Please transcribe the listing below in full and word for word, without its pictures.

▸ **SOURCE DATA**
+--

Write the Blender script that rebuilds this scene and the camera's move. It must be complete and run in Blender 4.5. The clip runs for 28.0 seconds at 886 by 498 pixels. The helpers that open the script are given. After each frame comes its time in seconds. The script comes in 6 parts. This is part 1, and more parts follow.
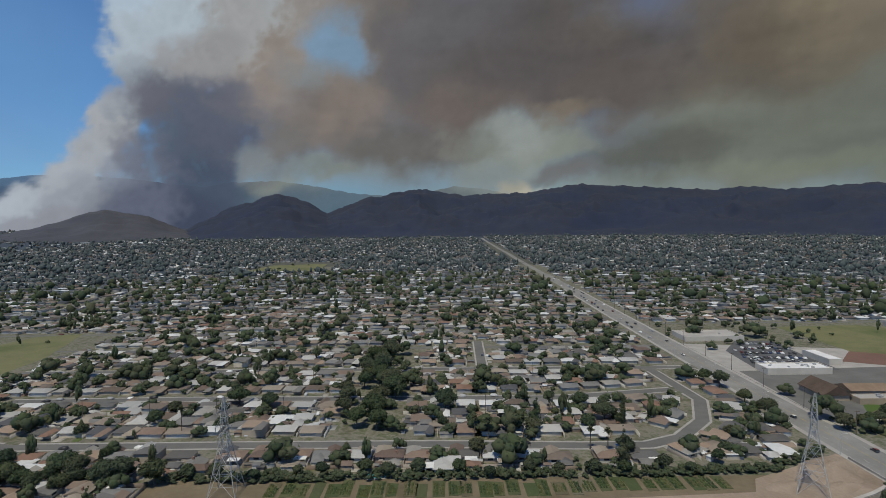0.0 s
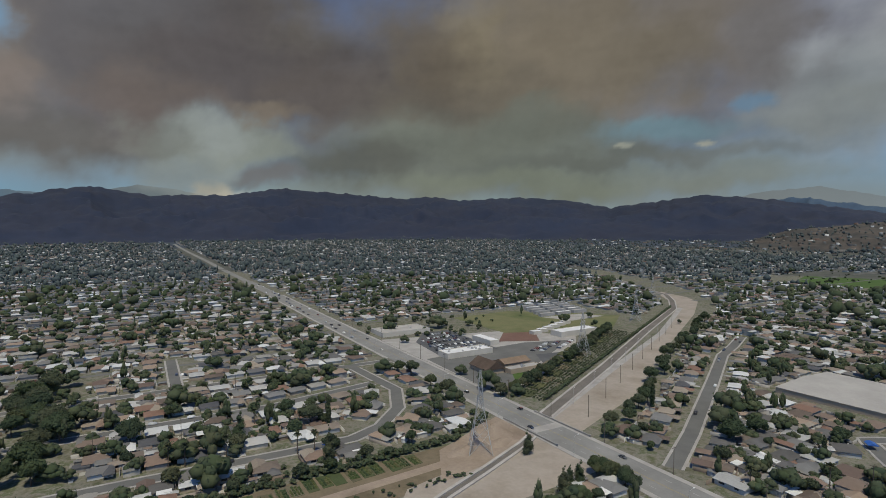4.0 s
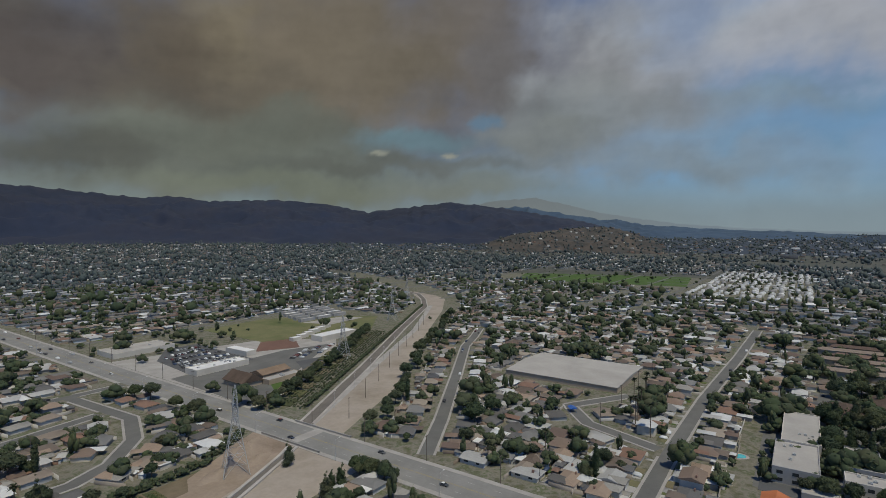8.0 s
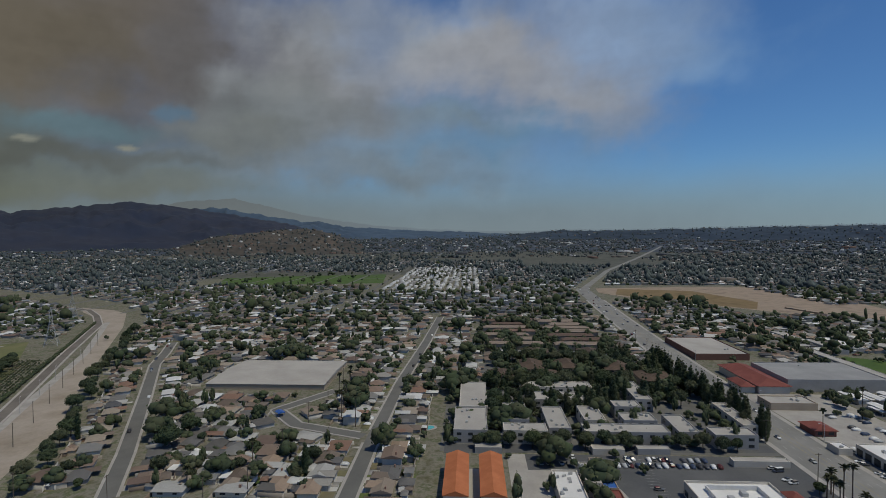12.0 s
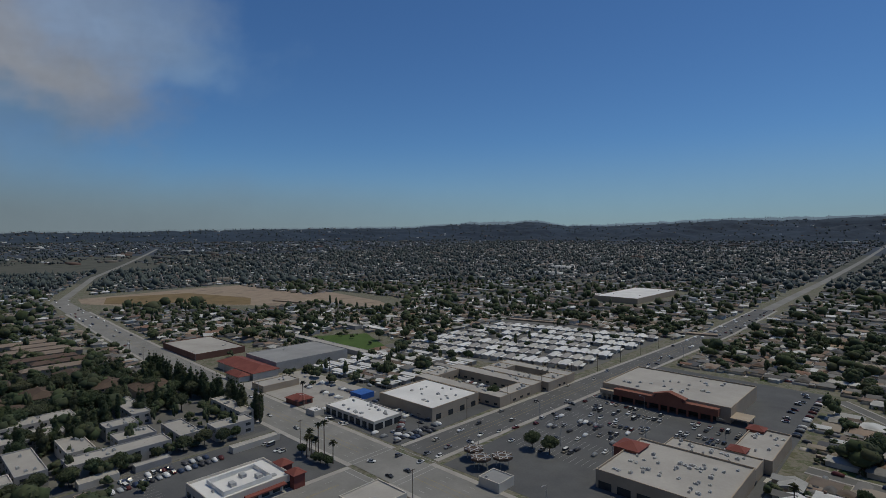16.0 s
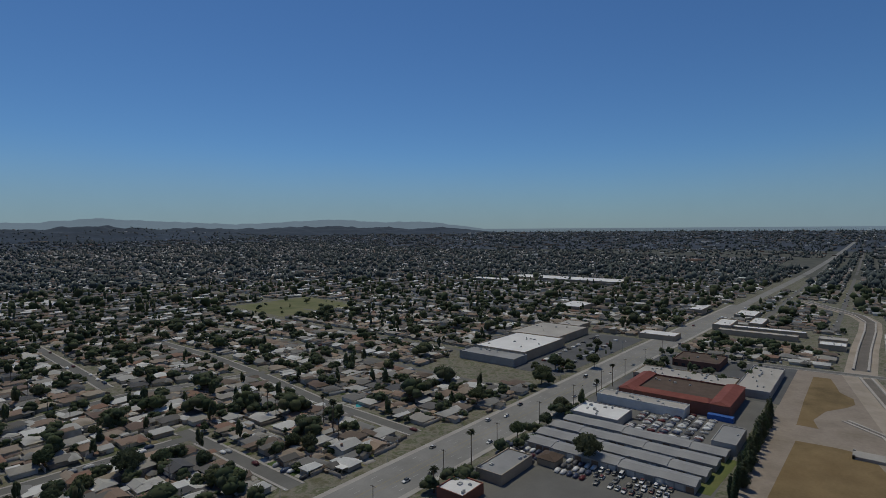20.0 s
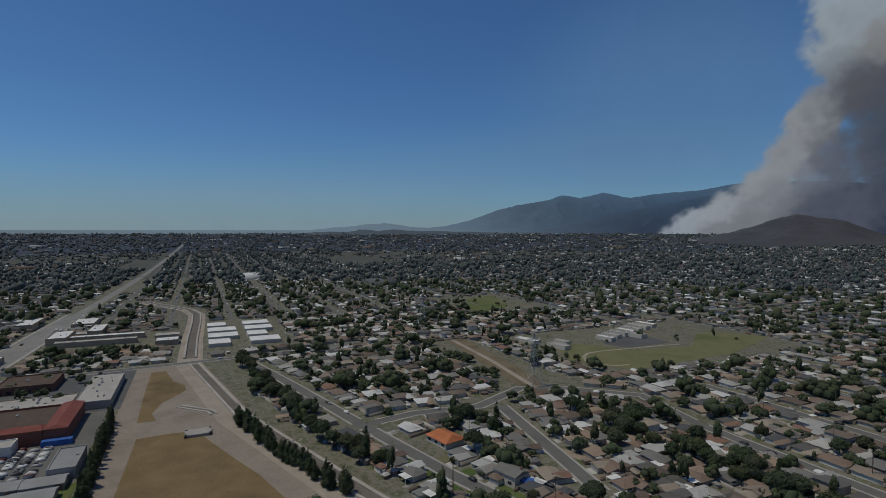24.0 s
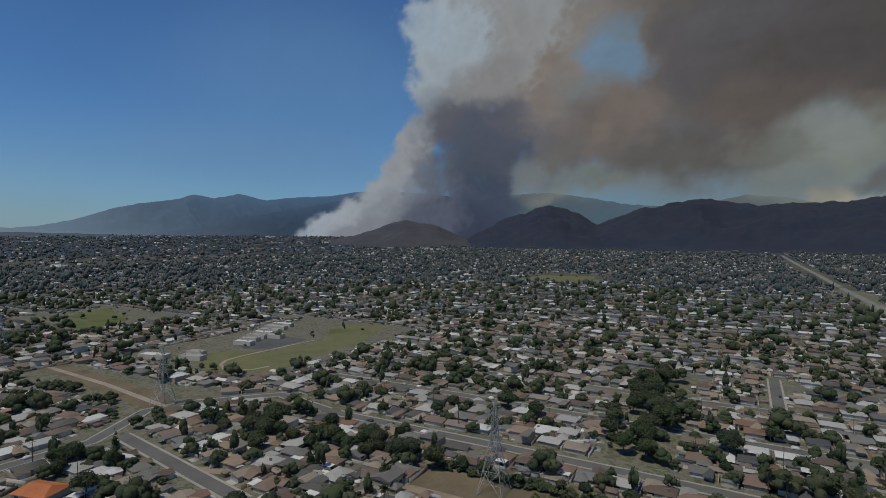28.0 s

+--

▸ **ANSWER**
Write the Blender script that rebuilds this scene and the camera's move. It must be complete and run in Blender 4.5. The clip runs for 28.0 seconds at 886 by 498 pixels. The helpers that open the script are given. After each frame comes its time in seconds. The script comes in 6 parts. This is part 1, and more parts follow.
0.0 s
4.0 s
8.0 s
12.0 s
16.0 s
20.0 s
24.0 s
28.0 s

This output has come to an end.